By 2005, D&D settled into a familiar pattern for a mature edition. After a big debut, players embrace character options, creatures, and adventures. Game companies have employees to pay, and only a steady income keeps the lights on, so they publish to meet demand. Before long, even the most passionate customers own more supplements than they can play. Players stop adding to the unused volumes already on their shelves. Meanwhile, the wealth of volumes on game store shelves overwhelms and scares away newcomers. Potential new customers wonder if they need to fill a bookshelf to play. Is the Player’s Handbook 2 required or is it an updated version of the original book?

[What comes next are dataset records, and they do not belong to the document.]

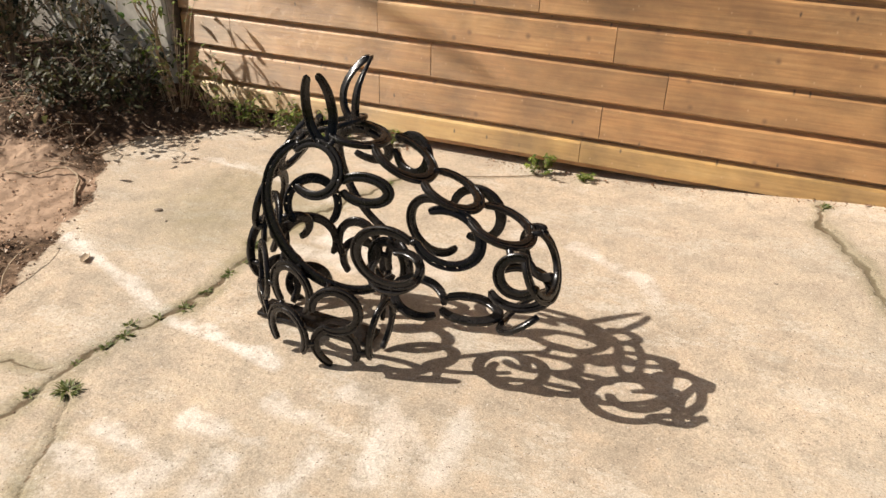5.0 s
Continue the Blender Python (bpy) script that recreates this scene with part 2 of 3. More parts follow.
DOCK = leaf_material("blue_green_dock_leaf", (0.07, 0.125, 0.045), (0.26, 0.33, 0.15))
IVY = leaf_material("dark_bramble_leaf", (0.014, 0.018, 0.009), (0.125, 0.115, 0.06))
SPROUT = leaf_material("olive_crack_weed", (0.07, 0.10, 0.025), (0.22, 0.22, 0.08))
YELLOW = plain("dandelion_yellow", (0.75, 0.60, 0.03), 0.6, 60, 0.15)


# ---- mesh helpers ----
def mesh_object(name, verts, faces, material, parent=None, smooth=False):
    me = bpy.data.meshes.new(name)
    me.from_pydata([tuple(v) for v in verts], [], faces)
    me.materials.append(material)
    if smooth:
        me.polygons.foreach_set("use_smooth", [True] * len(me.polygons))
    me.update()
    ob = new(name, me)
    if parent:
        ob.parent = parent
    return ob


def part(name, bm, material, parent=None, label="", smooth=False):
    me = bpy.data.meshes.new(name)
    bm.to_mesh(me)
    bm.free()
    me.materials.append(material)
    if smooth:
        me.polygons.foreach_set("use_smooth", [True] * len(me.polygons))
    ob = new(name, me)
    if parent:
        ob.parent = parent
    return tagged(ob, label)


def box(bm, lo, hi, bevel=0.0):
    lo, hi = Vector(lo), Vector(hi)
    r = bmesh.ops.create_cube(bm, size=1, matrix=Matrix.Translation((lo + hi) / 2) @ Matrix.Diagonal((*(hi - lo), 1)))
    if bevel:
        es = list({e for v in r["verts"] for e in v.link_edges})
        bmesh.ops.bevel(bm, geom=es, offset=bevel, segments=2, affect="EDGES", profile=0.5)
    return bm


def tube_data(points, radii, sides=7):
    """Verts and faces of a tapering tube along points."""
    vs, fs = [], []
    for i, p in enumerate(points):
        p = Vector(p)
        a = Vector(points[max(i - 1, 0)])
        c = Vector(points[min(i + 1, len(points) - 1)])
        d = (c - a).normalized()
        u = d.orthogonal().normalized()
        w = d.cross(u)
        for k in range(sides):
            g = 2 * math.pi * k / sides
            vs.append(p + radii[i] * (math.cos(g) * u + math.sin(g) * w))
    for i in range(len(points) - 1):
        for k in range(sides):
            a, b2 = i * sides + k, i * sides + (k + 1) % sides
            fs.append((a, b2, b2 + sides, a + sides))
    fs.append(tuple(range(sides))[::-1])
    fs.append(tuple(range((len(points) - 1) * sides, len(points) * sides)))
    return vs, fs


class Bag:
    """Gathers loose pieces into one mesh."""

    def __init__(self):
        self.v, self.f = [], []

    def add(self, vs, fs):
        k = len(self.v)
        self.v += [tuple(x) for x in vs]
        self.f += [tuple(i + k for i in f) for f in fs]

    def leaf(self, at, length, width, yaw, tilt, curl=0.3, segs=3, fold=0.25):
        """A pointed blade with a mid-rib fold."""
        d = Vector((math.cos(yaw), math.sin(yaw), 0))
        s = Vector((-math.sin(yaw), math.cos(yaw), 0))
        vs, fs, p, a = [], [], Vector(at), tilt
        for i in range(segs + 1):
            t = i / segs
            w = width * (math.sin(math.pi * (0.12 + 0.88 * t) ** 0.8) * 0.5 + 0.02)
            up = Vector((0, 0, 1)) * w * fold
            vs += [p - s * w + up, p, p + s * w + up]
            p = p + (d * math.cos(a) + Vector((0, 0, 1)) * math.sin(a)) * (length / segs)
            a -= curl
        for i in range(segs):
            k = 3 * i
            fs += [(k, k + 1, k + 4, k + 3), (k + 1, k + 2, k + 5, k + 4)]
        self.add(vs, fs)

    def chip(self, at, size, rng):
        """A crumpled four-cornered flake."""
        q = Euler((rng.uniform(-0.7, 0.7), rng.uniform(-0.7, 0.7), rng.uniform(0, 6.3))).to_matrix()
        c = [Vector((x * size * rng.uniform(0.6, 1.2), y * size * rng.uniform(0.35, 0.9), rng.uniform(-0.2, 0.35) * size)) for x, y in ((-1, -0.6), (0.2, -1), (1, 0.1), (0.1, 1))]
        self.add([Vector(at) + q @ v for v in c] + [Vector(at) + q @ Vector((0, 0, -0.15 * size))], [(0, 1, 4), (1, 2, 4), (2, 3, 4), (3, 0, 4)])

    def lump(self, at, size, rng):
        """An uneven pebble or clod."""
        vs, fs = [], []
        for lat in (-0.9, -0.2, 0.5, 1.0):
            for k in range(5):
                g = 2 * math.pi * (k + 0.5 * lat) / 5
                r = math.sqrt(max(0.05, 1 - lat * lat)) * rng.uniform(0.75, 1.2)
                vs.append(Vector(at) + Vector((r * math.cos(g) * size, r * math.sin(g) * size * 0.8, lat * size * 0.55)))
        for i in range(3):
            for k in range(5):
                a, b2 = i * 5 + k, i * 5 + (k + 1) % 5
                fs.append((a, b2, b2 + 5, a + 5))
        fs.append((15, 16, 17, 18, 19))
        self.add(vs, fs)

    def done(self, name, material, parent=None, smooth=False):
        return mesh_object(name, self.v, self.f, material, parent, smooth)


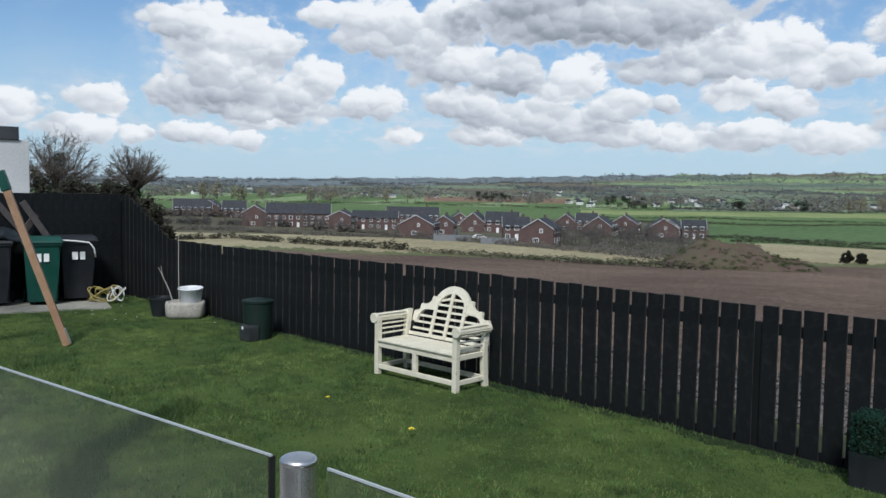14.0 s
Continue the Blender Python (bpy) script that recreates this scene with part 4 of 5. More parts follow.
def swing_frame():
    root = thing("swing_frame", pose(0, 0, -0.045), "orange-stained timber swing frame standing on the lawn", "swing")
    foot, top = Vector((-13.26, 3.46, 0.0)), Vector((-13.52, 2.72, 2.33))

    def beam(name, a, b2, w, d):
        way = b2 - a
        bm = boxed(-w / 2, w / 2, -d / 2, d / 2, 0, way.length, bevel=0.006)
        part(name, bm, M["wood"], root, m=Matrix.Translation(a) @ way.to_track_quat("Z", "Y").to_matrix().to_4x4())

    beam("leg", foot, foot.lerp(top, 0.94), 0.075, 0.10)
    lower, upper = foot.lerp(top, 0.935), foot.lerp(top, 1.05)
    bm = boxed(-0.05, 0.05, -0.062, 0.062, 0, (upper - lower).length, bevel=0.012)
    part("corner_bracket", bm, M["bin_green"], root, "green plastic corner bracket", m=Matrix.Translation(lower) @ (upper - lower).to_track_quat("Z", "Y").to_matrix().to_4x4())
    beam("leg", Vector((-13.75, 1.95, 0.0)), top + Vector((-0.02, -0.06, 0)), 0.075, 0.10)
    far = Vector((-2.3, -0.8, 0))
    beam("leg", foot + far, top + far, 0.075, 0.10)
    beam("leg", Vector((-13.75, 1.95, 0.0)) + far, top + far + Vector((-0.02, -0.06, 0)), 0.075, 0.10)
    beam("crossbeam", top + far * 0.06 + Vector((0, -0.06, 0.0)), top + far + Vector((-0.2, -0.08, 0.04)), 0.09, 0.12)
    part("foot_bracket", boxed(-0.012, 0.012, -0.02, 0.02, 0.02, 0.26, bevel=0.004), M["steel_satin"], root, "steel ground bracket", m=pose(-13.235, 3.50, 0, 17.5, -6, 0))


swing_frame()

for k, (x, y, lean, turn, length) in enumerate(((-18.22, 4.60, -38, 75, 2.45), (-18.15, 4.75, -32, 75, 2.25), (-17.95, 2.6, 38, 100, 2.1))):
    bm = boxed(-0.06, 0.06, -0.02, 0.02, 0, length, bevel=0.004)
    solo("leaning_plank", bm, M["old_plank"], "old grey-brown plank leaning behind the bins", "plank", "leaning planks", m=pose(x, y, 0.036 + FALL, 0, 0, BIN_TURN + turn - 75) @ pose(0, 0, 0, 0, lean, 0))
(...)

The D&D team started enduring annual, Christmas-season layoffs as management expected slowing sales in each coming fiscal year.
Hasbro’s experience in the toy business made them familiar with such booms and busts. Except for a few core toy lines, they would roll out a toy like G.I. Joe, ride a surge in sales, and then sideline the toy for 15 or so years until a new generation of children seemed ready for it. Perhaps Hasbro execs wondered if a similar strategy suited D&D. Instead of losing money between generational releases, why not just retire the tabletop product during those 15-year lulls?
Peter Adkison had left Wizards, so no guardian angel would save the game this time.
For D&D to qualify as a core game brand, the game needed to match its best-ever year of sales in 2000, but this time the game needed sustained sales at that level.
Without a new edition, the game could never approach such numbers. A new edition could be easy, but it had to bring a profitable, sustainable strategy that would meet stockholder’s expectations for profit. So far, no tabletop publisher had found such a strategy.
As sales withered, the D&D team searched a way to save the tabletop game they loved. By 2008, they thought they found a way.